### THE TASK:
Set the listing down again in full, word for word, with the pictures left out.

### DATA BLOCK:
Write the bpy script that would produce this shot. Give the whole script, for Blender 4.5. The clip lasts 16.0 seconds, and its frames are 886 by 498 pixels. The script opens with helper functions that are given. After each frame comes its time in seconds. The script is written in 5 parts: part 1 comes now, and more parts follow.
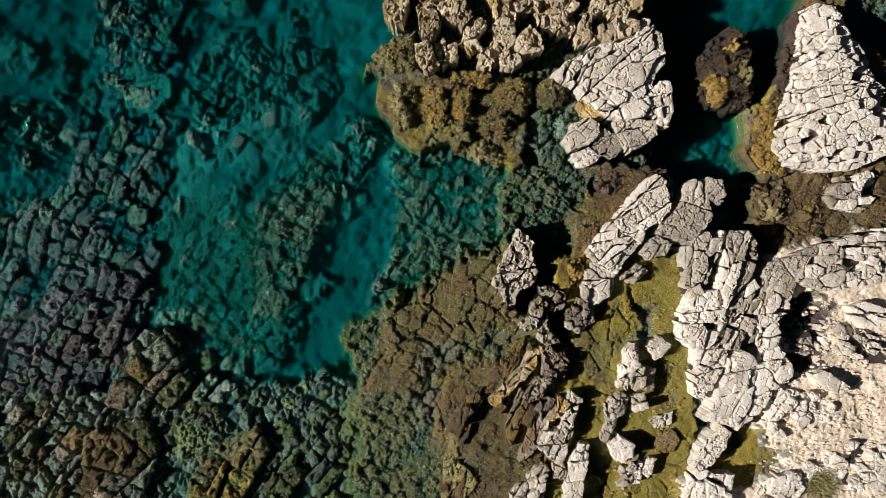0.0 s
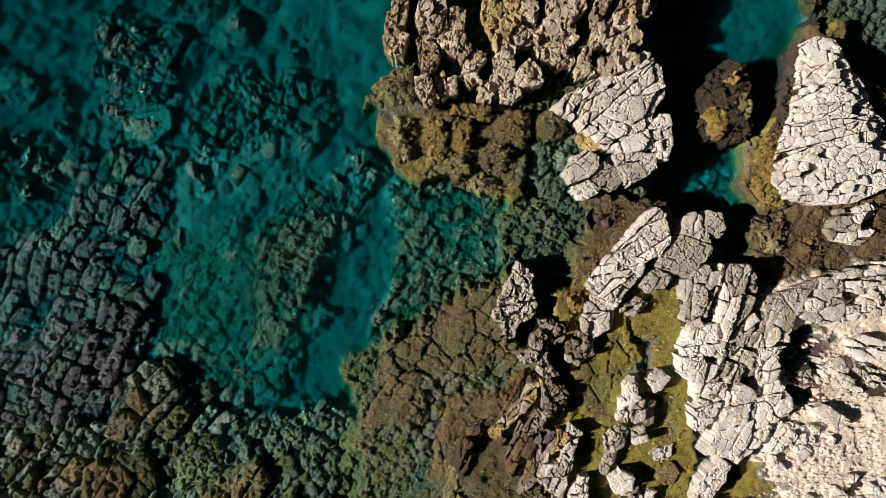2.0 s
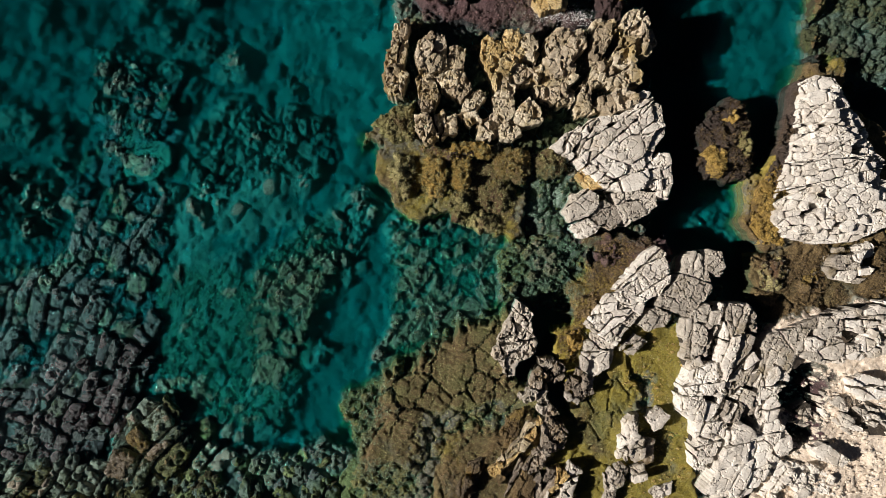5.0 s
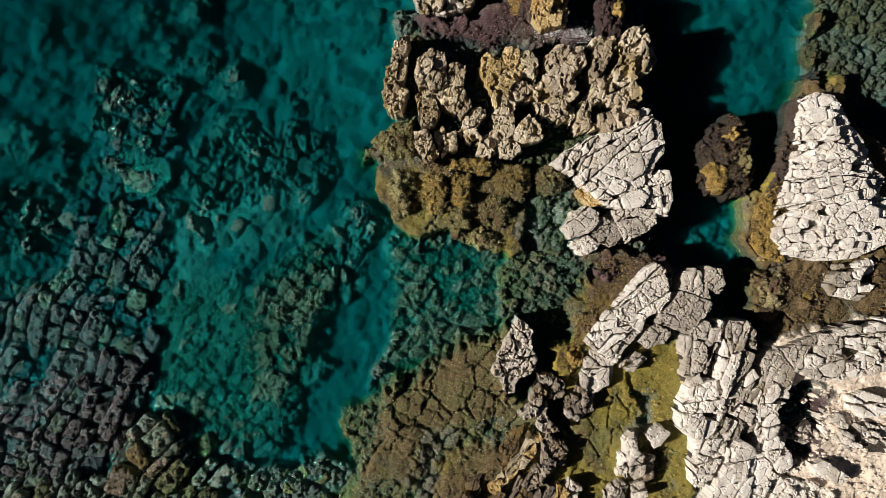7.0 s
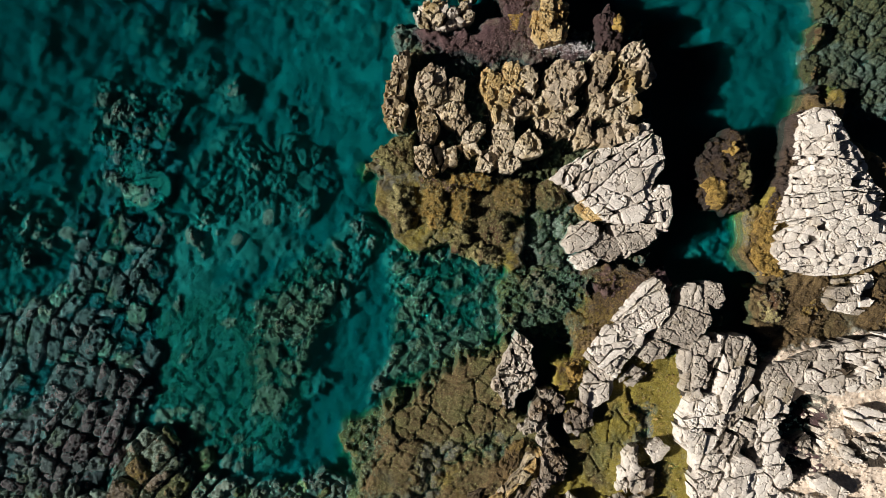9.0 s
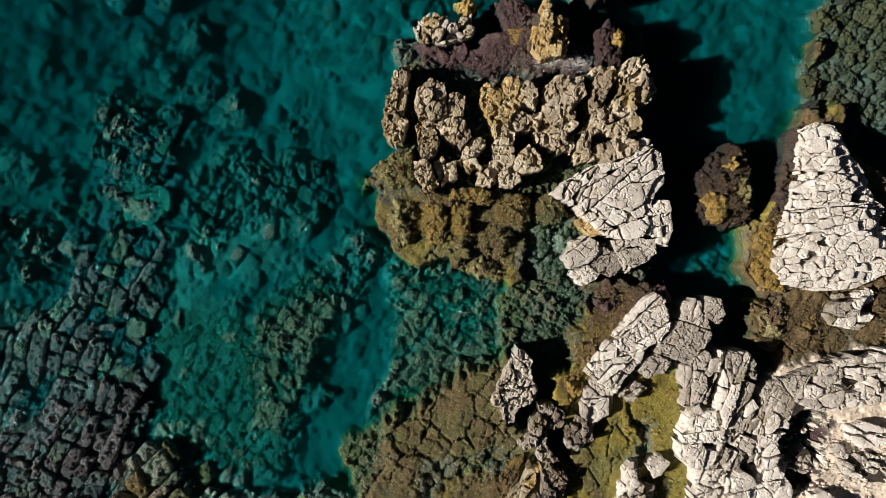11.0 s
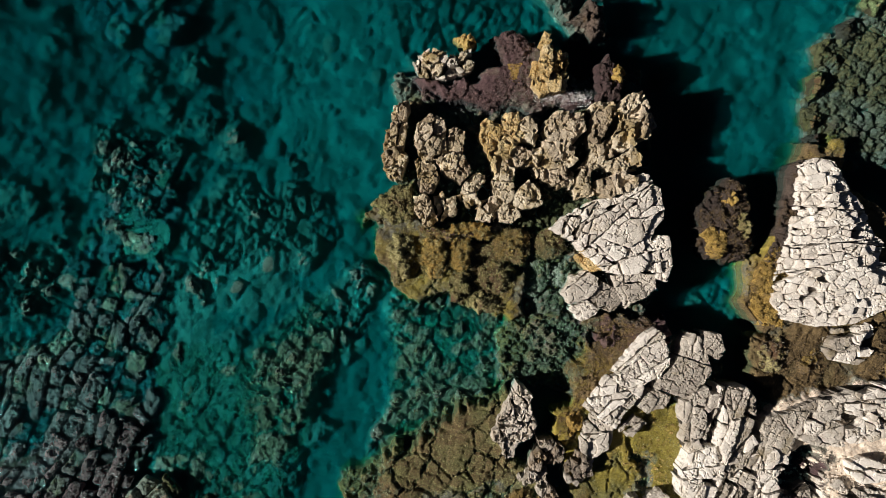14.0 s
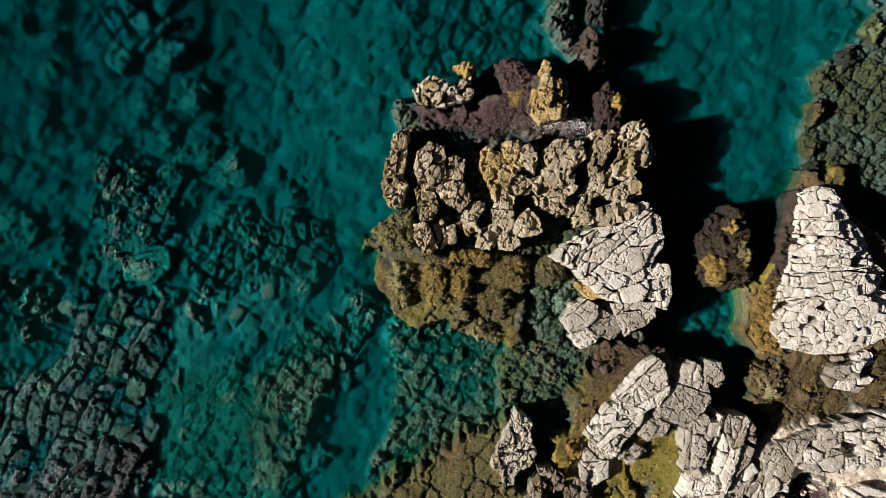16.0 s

### FINAL RESULT:
Write the bpy script that would produce this shot. Give the whole script, for Blender 4.5. The clip lasts 16.0 seconds, and its frames are 886 by 498 pixels. The script opens with helper functions that are given. After each frame comes its time in seconds. The script is written in 5 parts: part 1 comes now, and more parts follow.
0.0 s
2.0 s
5.0 s
7.0 s
9.0 s
11.0 s
14.0 s
16.0 s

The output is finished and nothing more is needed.